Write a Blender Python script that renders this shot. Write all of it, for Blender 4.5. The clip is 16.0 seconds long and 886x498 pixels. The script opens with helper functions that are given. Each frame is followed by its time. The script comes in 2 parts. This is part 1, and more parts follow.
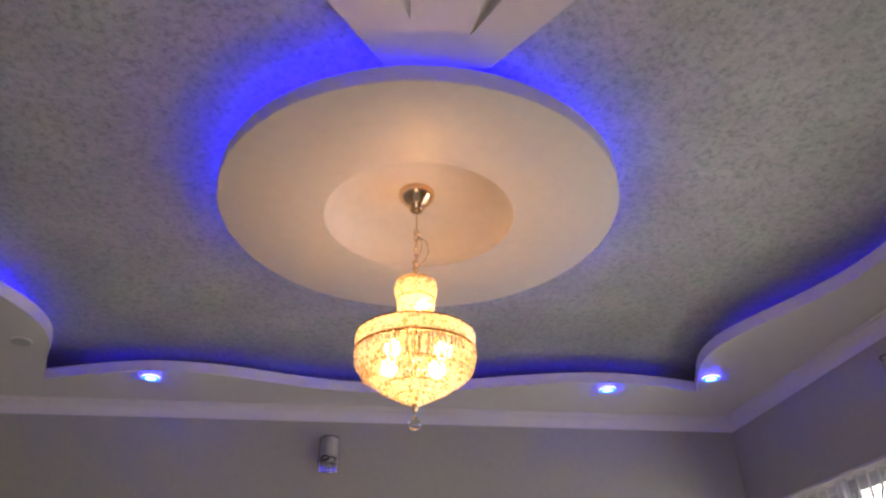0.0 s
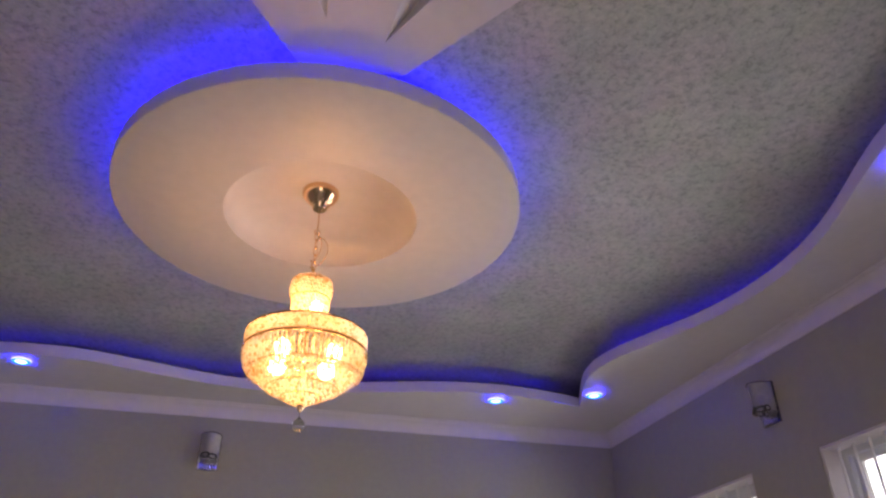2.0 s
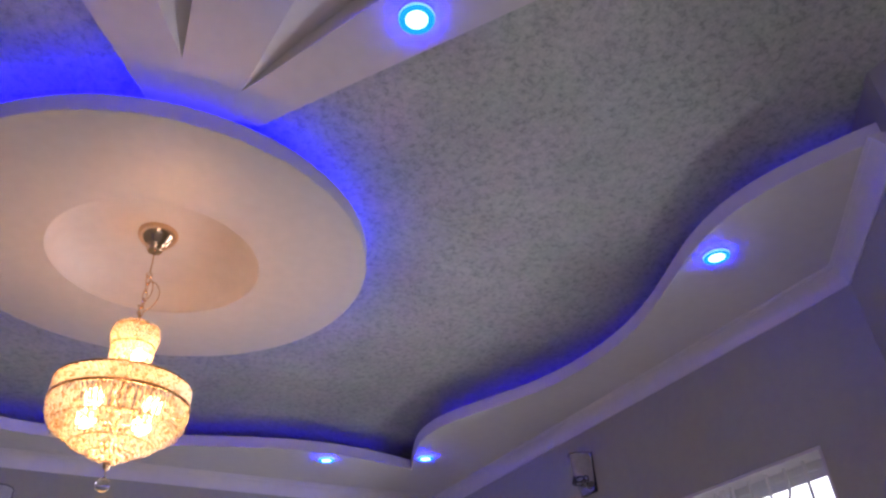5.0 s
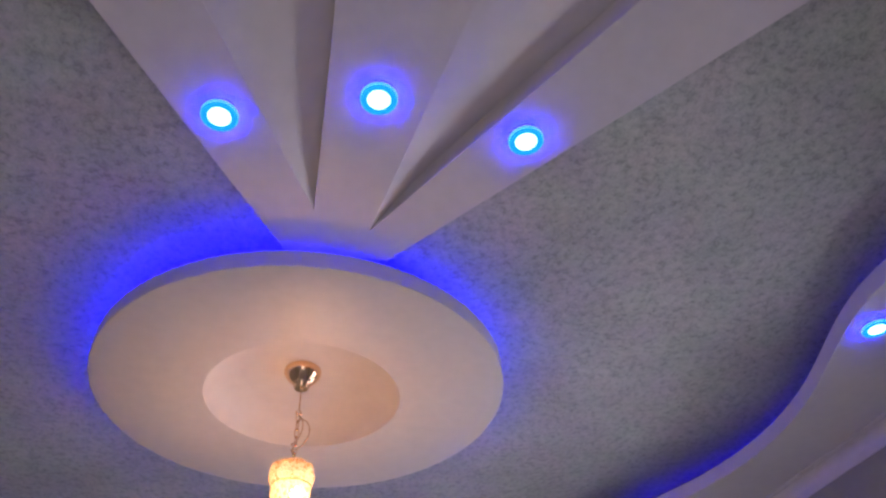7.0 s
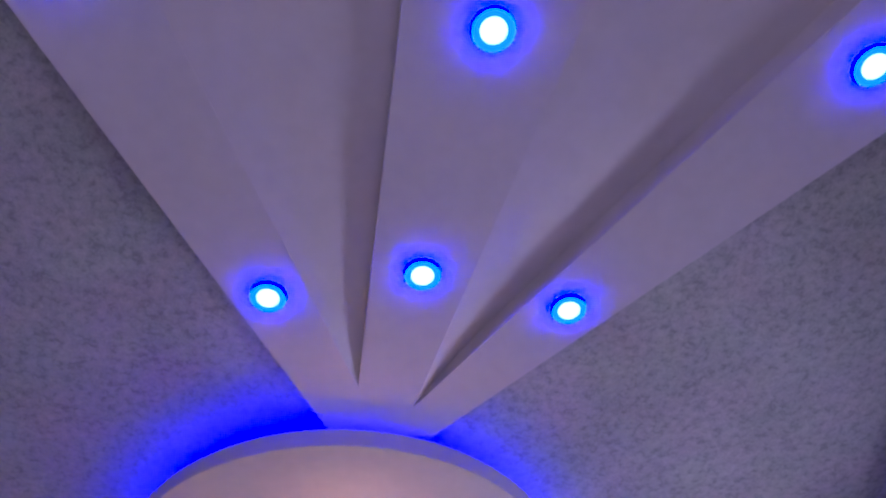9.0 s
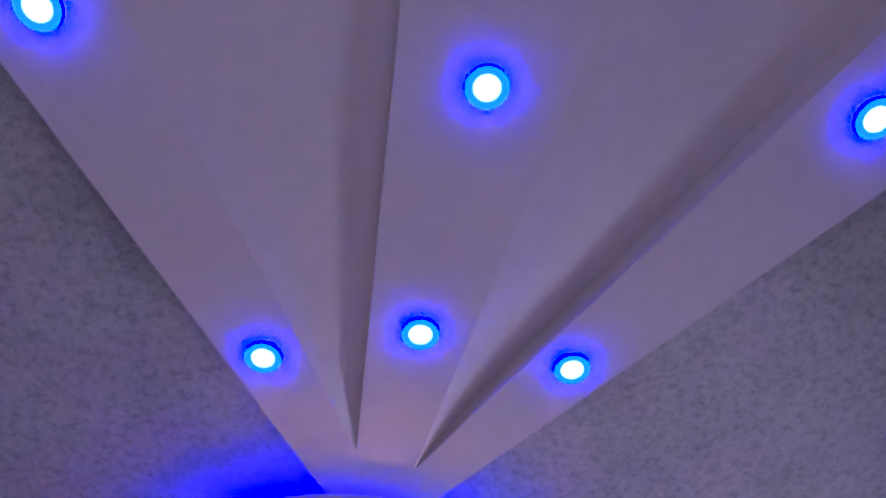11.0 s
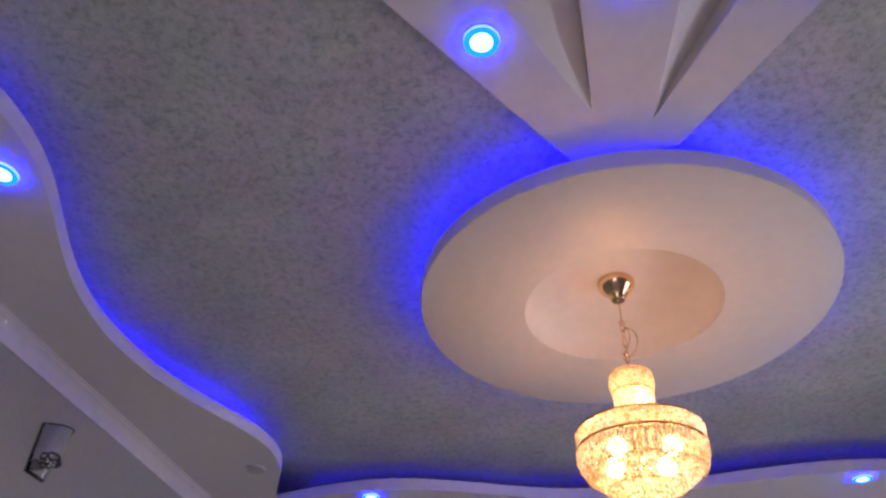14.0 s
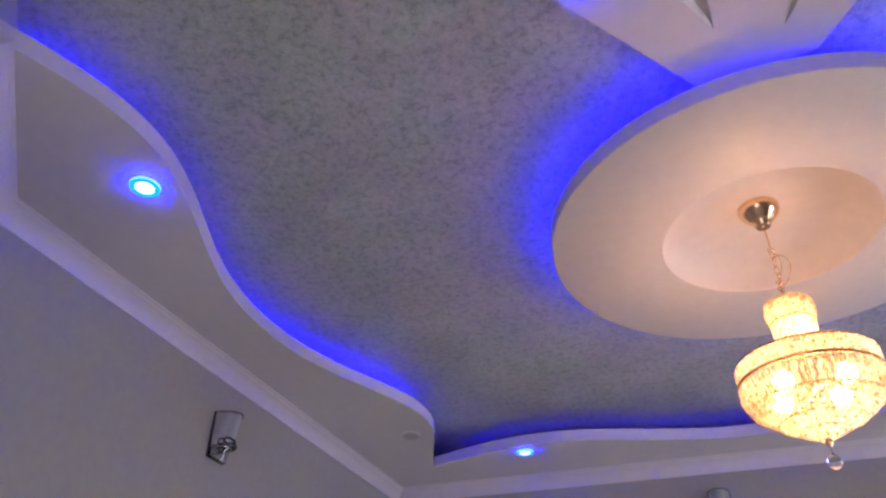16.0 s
******************************
• _The exercise_: Quote in full the listing given above; the images are to be left out.

• _Written response_:
Write a Blender Python script that renders this shot. Write all of it, for Blender 4.5. The clip is 16.0 seconds long and 886x498 pixels. The script opens with helper functions that are given. Each frame is followed by its time. The script comes in 2 parts. This is part 1, and more parts follow.
0.0 s
2.0 s
5.0 s
7.0 s
9.0 s
11.0 s
14.0 s
16.0 s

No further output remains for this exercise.